A Google engineer has resigned to protest the company’s complicity with the Chinese Communist Party to censor information Chinese citizens can see on the internet.

But it’s not just in China, and it’s not just Google.

The tech giants of Silicon Valley are hard at work trying to control the information Americans can access.

Those the internet overlords deem politically unreliable, deplorable if you will, are being banned from the internet – deplatformed, to use the au courant bloodless euphemism.

Following President Trump’s upset victory in 2016, top Google executives told triggered staffers the company would use its resources to stop the president’s populist-nationalist agenda from spreading.

Facebook has tens of thousands of “security” censors and throttles distribution of independent conservative news sources while boosting corporatist media outlets it approves.

Twitter shadow-bans, blocks and suspends accounts for wrongthink. Use the words “illegal alien” and you can be disappeared.

Twitter CEO Jack Dorsey casts himself as Nurse Ratched, telling Congress it’s his duty to “increase the health of the conversation” in his online cuckoo’s nest.

So what can be done about these self-appointed promoters of sanitary speech?

Many conservative civil libertarians demand action to protect open political discourse.

But others, largely from the hardshell fundamentalist economic libertarian camp, insist that private companies are allowed to discriminate as they wish and government must not interfere. Mark Zuckerberg, Sergey Brin and Jack Dorsey have an absolute right to kick anyone out according to their personal whim.

Really?

Would they say that about the owner of a lunch counter in Greensboro or the owner of a movie theater in Mississippi?

Of course not, and we would all be rightly shocked and outraged if they did.

All rights have limits – your right to swing your arms ends where my nose begins. Freedom of speech does not allow inciting to riot.

Congress passed the Civil Rights Act of 1964. It says private owners of establishments involved in public commerce – who sell, lease, or provide services to the public – must act fairly and in a nondiscriminatory manner to all comers.

Title II of the act states, “All persons shall be entitled to the full and equal enjoyment of the goods, services, facilities, and privileges, advantages, and accommodations of any place of public accommodation, as defined in this section, without discrimination or segregation on the ground of race, color, religion, or national origin.”

Congress based the act on Congress’ constitutional authority to regulate interstate commerce, and the courts have subsequently upheld it. (Some find the commerce clause problematic, but that’s a separate discussion.) The act’s definition of commerce includes “communication among the several states.”
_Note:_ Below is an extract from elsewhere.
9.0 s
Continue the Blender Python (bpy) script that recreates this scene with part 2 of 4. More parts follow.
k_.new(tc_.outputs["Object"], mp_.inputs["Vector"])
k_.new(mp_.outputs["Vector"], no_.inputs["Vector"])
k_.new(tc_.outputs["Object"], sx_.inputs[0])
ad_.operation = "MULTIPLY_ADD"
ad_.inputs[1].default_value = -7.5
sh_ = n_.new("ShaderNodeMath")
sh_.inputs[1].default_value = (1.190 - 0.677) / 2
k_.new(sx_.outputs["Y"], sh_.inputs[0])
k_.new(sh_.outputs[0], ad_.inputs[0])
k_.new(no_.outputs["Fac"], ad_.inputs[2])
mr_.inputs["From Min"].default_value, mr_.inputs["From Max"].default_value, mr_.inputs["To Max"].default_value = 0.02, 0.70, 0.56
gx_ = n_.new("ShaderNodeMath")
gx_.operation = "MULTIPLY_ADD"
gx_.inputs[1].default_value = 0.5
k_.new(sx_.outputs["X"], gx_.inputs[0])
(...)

The Civil Rights Act may help us understand a way forward to deal with the Nurse Ratcheds and robber barons of Silicon Valley.

While the Civil Rights Act focused primarily on racial discrimination and segregation in restaurants, hotels, gas stations and movie theaters, the principle of nondiscrimination has been applied more broadly. For instance, the 1951 U.N. Convention on Refugees (ratified by the U.S.) grants protected status to those persecuted because of their political viewpoints.
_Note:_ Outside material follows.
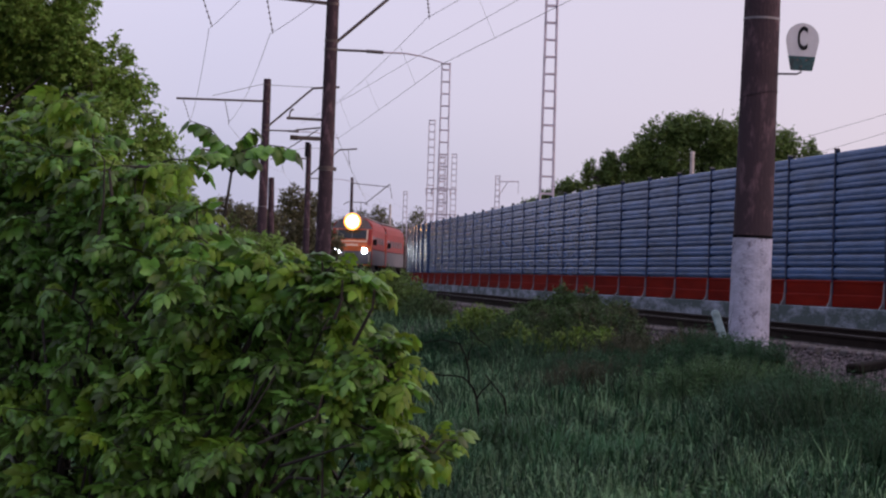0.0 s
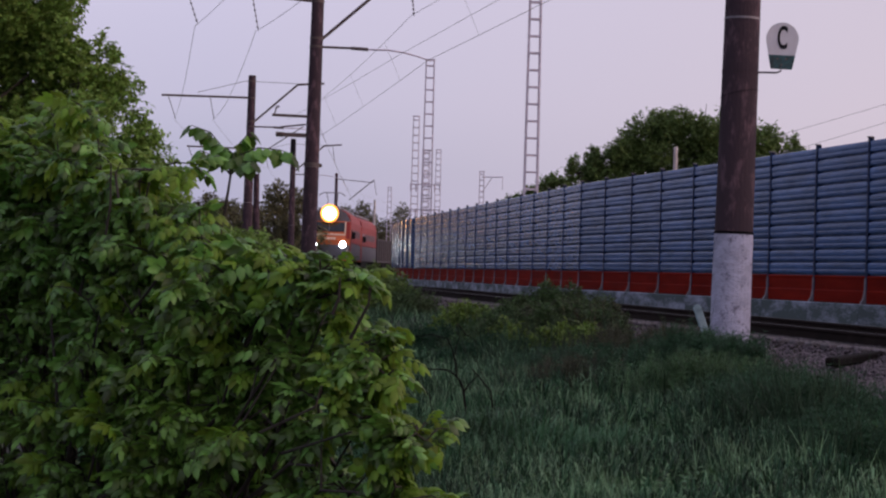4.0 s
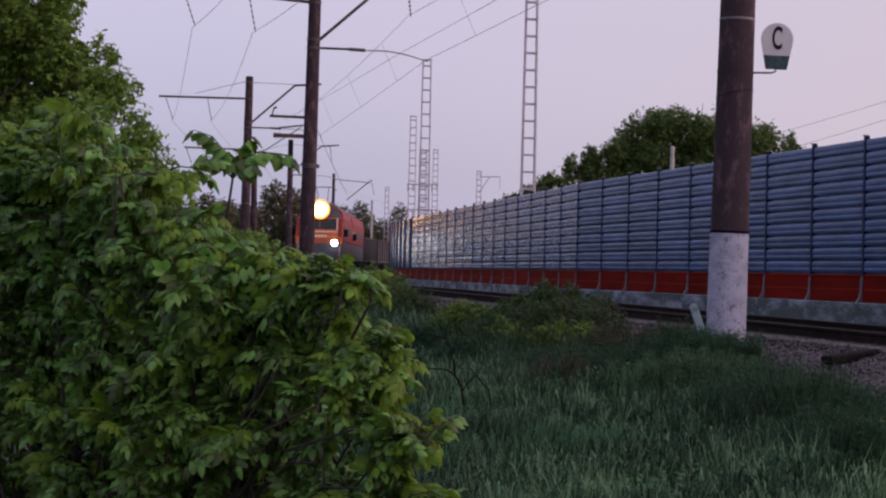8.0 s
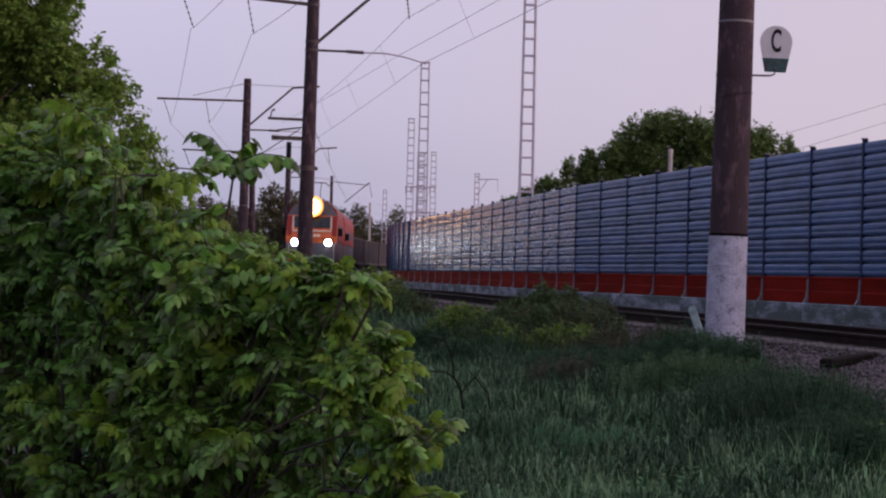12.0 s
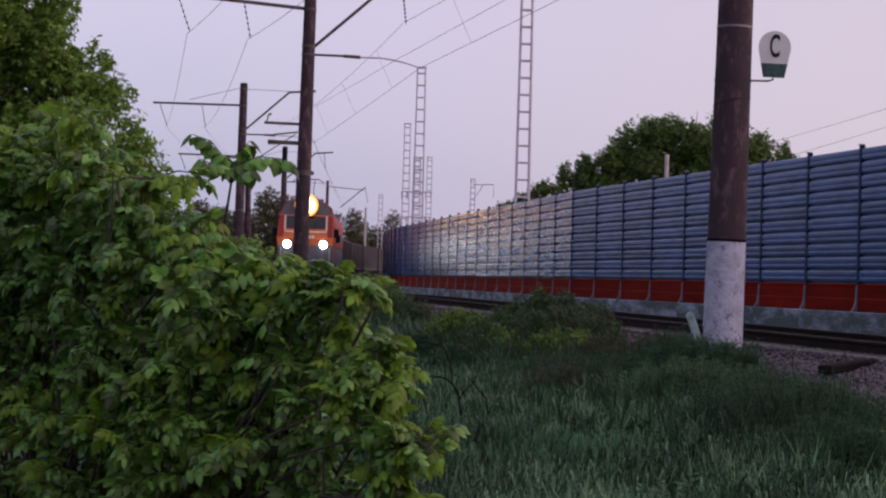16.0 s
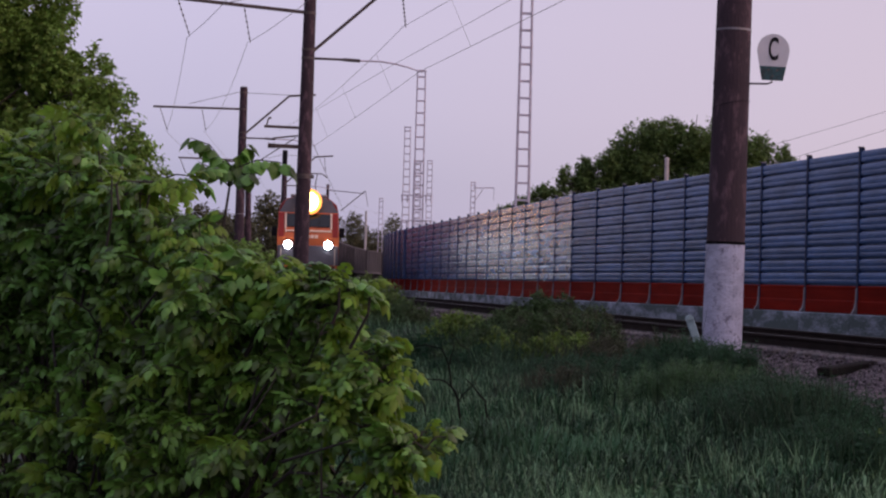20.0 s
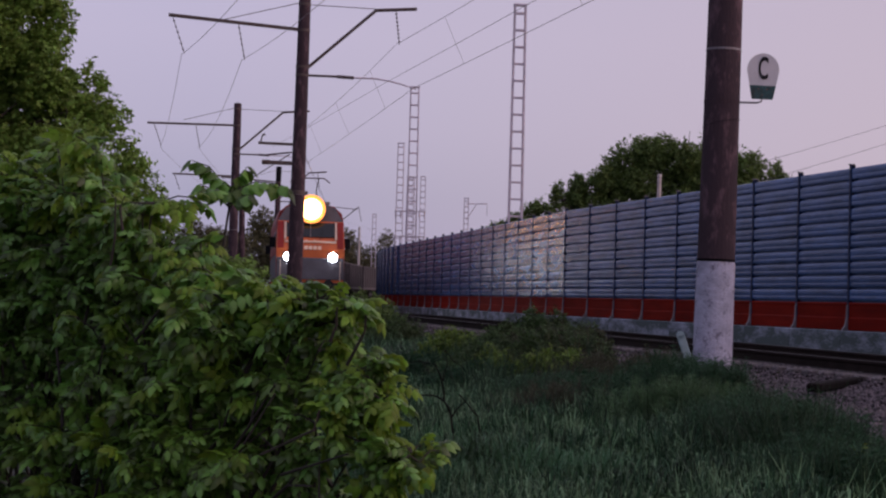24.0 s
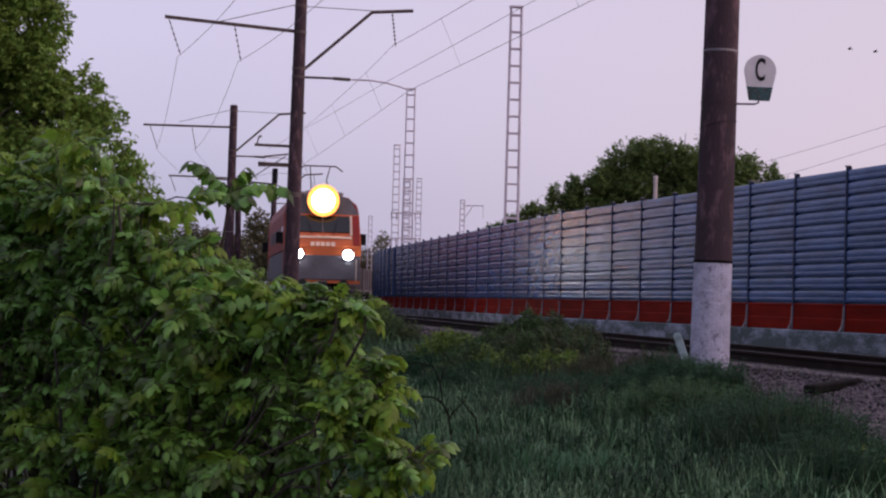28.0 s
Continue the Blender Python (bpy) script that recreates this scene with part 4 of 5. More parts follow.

What follows is a modest proposal, sketch, a rough outline. I leave it for greater legal minds to comment or discard.

An Internet Civil Rights Act would recognize the fact that online service providers, including Facebook, Google, Twitter and other online media companies, are engaged in interstate commerce. They sell and distribute ads and user information derived from users’ behavior (recommendations, comments, “likes” and shares), that impact interstate commerce. Users “among the several states” create the information the social media companies use in interstate commerce.
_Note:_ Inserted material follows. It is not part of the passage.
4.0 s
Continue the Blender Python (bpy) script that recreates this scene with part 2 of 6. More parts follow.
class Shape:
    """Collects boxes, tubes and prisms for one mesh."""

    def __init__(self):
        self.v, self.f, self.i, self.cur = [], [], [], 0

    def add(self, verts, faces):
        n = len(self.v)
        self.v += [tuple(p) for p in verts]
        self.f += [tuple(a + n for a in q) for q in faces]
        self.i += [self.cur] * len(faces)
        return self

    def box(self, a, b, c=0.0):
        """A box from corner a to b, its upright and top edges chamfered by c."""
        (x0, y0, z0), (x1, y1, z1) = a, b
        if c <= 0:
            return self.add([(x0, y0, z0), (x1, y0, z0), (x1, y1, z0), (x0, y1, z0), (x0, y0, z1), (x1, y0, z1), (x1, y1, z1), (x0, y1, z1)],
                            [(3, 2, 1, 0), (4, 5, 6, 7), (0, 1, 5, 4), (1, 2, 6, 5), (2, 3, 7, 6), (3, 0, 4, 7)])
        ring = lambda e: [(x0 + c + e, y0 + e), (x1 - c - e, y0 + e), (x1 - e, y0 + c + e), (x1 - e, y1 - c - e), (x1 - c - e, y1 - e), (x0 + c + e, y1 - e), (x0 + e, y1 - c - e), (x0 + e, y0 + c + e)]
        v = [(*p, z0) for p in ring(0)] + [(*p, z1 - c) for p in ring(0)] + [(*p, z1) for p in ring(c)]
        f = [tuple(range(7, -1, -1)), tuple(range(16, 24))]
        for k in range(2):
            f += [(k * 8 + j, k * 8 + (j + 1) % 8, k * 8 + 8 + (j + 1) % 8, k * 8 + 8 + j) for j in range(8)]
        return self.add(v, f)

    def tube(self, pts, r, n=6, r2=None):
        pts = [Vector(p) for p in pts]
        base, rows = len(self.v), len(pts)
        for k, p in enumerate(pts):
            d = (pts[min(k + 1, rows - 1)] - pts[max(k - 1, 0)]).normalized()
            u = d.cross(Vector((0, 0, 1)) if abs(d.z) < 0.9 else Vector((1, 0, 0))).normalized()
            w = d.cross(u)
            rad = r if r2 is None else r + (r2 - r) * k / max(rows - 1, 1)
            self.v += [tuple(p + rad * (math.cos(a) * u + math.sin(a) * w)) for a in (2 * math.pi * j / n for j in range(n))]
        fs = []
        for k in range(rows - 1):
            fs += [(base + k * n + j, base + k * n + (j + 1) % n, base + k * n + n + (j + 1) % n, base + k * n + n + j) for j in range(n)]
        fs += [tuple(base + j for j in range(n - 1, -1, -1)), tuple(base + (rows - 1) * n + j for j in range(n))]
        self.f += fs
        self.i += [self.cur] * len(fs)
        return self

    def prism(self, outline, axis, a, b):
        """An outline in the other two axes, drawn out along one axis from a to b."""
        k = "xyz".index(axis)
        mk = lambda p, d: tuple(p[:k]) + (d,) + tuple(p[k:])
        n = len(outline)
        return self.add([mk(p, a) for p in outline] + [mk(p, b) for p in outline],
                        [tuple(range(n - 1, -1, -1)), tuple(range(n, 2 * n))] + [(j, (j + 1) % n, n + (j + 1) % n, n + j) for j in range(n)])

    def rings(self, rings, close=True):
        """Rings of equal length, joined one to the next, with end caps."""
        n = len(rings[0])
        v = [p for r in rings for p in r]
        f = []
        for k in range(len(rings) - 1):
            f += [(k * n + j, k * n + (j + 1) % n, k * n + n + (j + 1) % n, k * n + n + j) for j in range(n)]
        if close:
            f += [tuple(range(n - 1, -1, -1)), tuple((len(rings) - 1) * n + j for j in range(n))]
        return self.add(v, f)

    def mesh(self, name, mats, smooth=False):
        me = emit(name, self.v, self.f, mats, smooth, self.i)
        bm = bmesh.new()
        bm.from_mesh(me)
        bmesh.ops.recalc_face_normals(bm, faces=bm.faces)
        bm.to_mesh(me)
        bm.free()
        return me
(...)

It would recognize that in our current Information Age, interstate commerce in information is as central to our economy as commerce in physical goods.

It would recognize that a company that provides access to information through the internet can be an “essential facility,” and fair, reasonable and nondiscriminatory access to information for users is essential to commerce, the competition of ideas and society.

It would recognize that the internet and social media platforms are public gathering places, that freedom of assembly (association) extends to cyberspace and includes a user’s right to follow, share with and receive information from – associate with – those individuals they choose.

It would recognize that restricting the distribution of ideas based on their content is a restriction of interstate commerce and a violation of the freedom of association.

It would establish that all Americans are entitled to equal protection of the laws and full exercise of their First Amendment rights when they use the internet. Just as AirBnB cannot discriminate on the basis of race or sex, Facebook, Twitter and Google, under such a law, would be unable to discriminate on the basis of speech or political point of view.

An Internet Civil Rights Act would establish the First Amendment as the clear standard to help Jack Dorsey and his ilk figure out “what does healthy conversation look like,” as The Man with the Weird Beard so eloquently put it.